Emsal Mahkeme Kararı İstanbul Bölge Adliye Mahkemesi 45. Hukuk Dairesi 2021/945 E. 2021/805 K. 16.07.2021 T.

Görüntülediğiniz mahkeme kararı kesinleşmiş bir karardır.

T.C.
İSTANBUL
BÖLGE ADLİYE MAHKEMESİ
45. HUKUK DAİRESİ
DOSYA NO: 2021/945
KARAR NO: 2021/805
T Ü R K M İ L L E T İ A D I N A
İ S T İ N A F K A R A R I
İNCELENEN KARARIN
MAHKEMESİ: İSTANBUL ANADOLU 4. ASLİYE TİCARET MAHKEMESİ
TARİHİ: 12/12/2020
NUMARASI: 2020/636
DAVA KONUSU: Tazminat (Rücuen Tazminat)
KARAR TARİHİ: 16/07/2021
6100 Sayılı Hukuk Muhakemeleri Kanunu’nun 353. Maddesi uyarınca dosya incelendi,
GEREĞİ DÜŞÜNÜLDÜ:
DAVA Davacı vekili dava dilekçesinde özetle; davalı …Ltd.Şti’nin işleteni ve davalı … şirketinin zmm sigortacısı olduğu … plakalı çekici ve … plakalı dorsenin davalı … idaresindeyken, davacı şirket çalışanlarının içinde bulunduğu … plakalı araca çarparak çalışanların yaralanmasına sebebiyet verdiğini, çalışanların tedavi masraflarının Grup Sağlık Sigortası poliçesi kapsamında … Sigorta AŞ tarafından karşılandığı, davacı şirketin … Sigorta Şirketine tedavi giderlerini ödemesi üzerine düzenlenen alacağın temliki sözleşmesi ile ödenen bedelleri temlik aldığı belirterek, ödenen bedellerin davalılardan tahsilini ve … plakalı çekici ve … plakalı dorsenin satışının engellenmesi amacıyla araç kayıtları üzerine ihtiyati tedbir konulmasını talep etmiştir.

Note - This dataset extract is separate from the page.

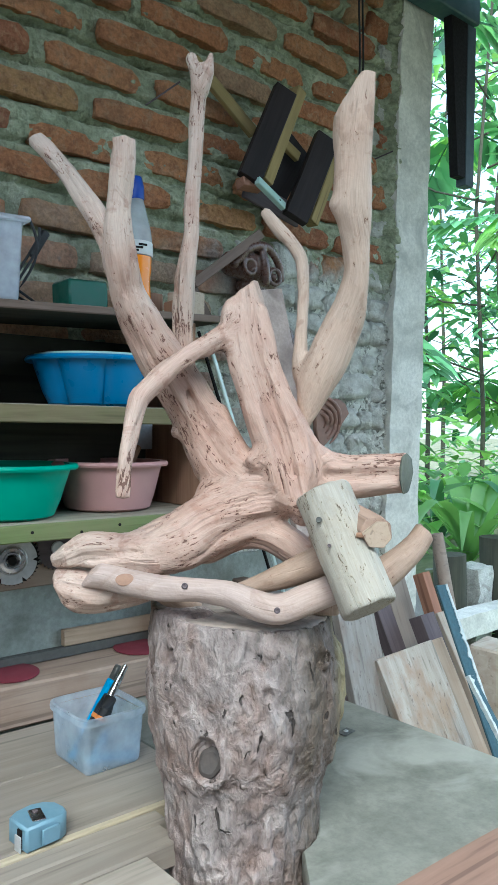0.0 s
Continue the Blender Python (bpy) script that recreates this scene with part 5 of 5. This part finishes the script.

İLK DERECE MAHKEMESİ KARARI Mahkemenin 12/12/2020 tarihli kararı ile “HMK 390. maddeye göre davanın esası yönünden iddiasının kendisini haklılığını yaklaşık olarak ispat etmekle yükümlü olduğundan, alacağın varlığı yargılamayı gerektirdiğinden, şartlar oluşmadığından ihtiyati tedbir talebinin reddine” karar verilmiştir.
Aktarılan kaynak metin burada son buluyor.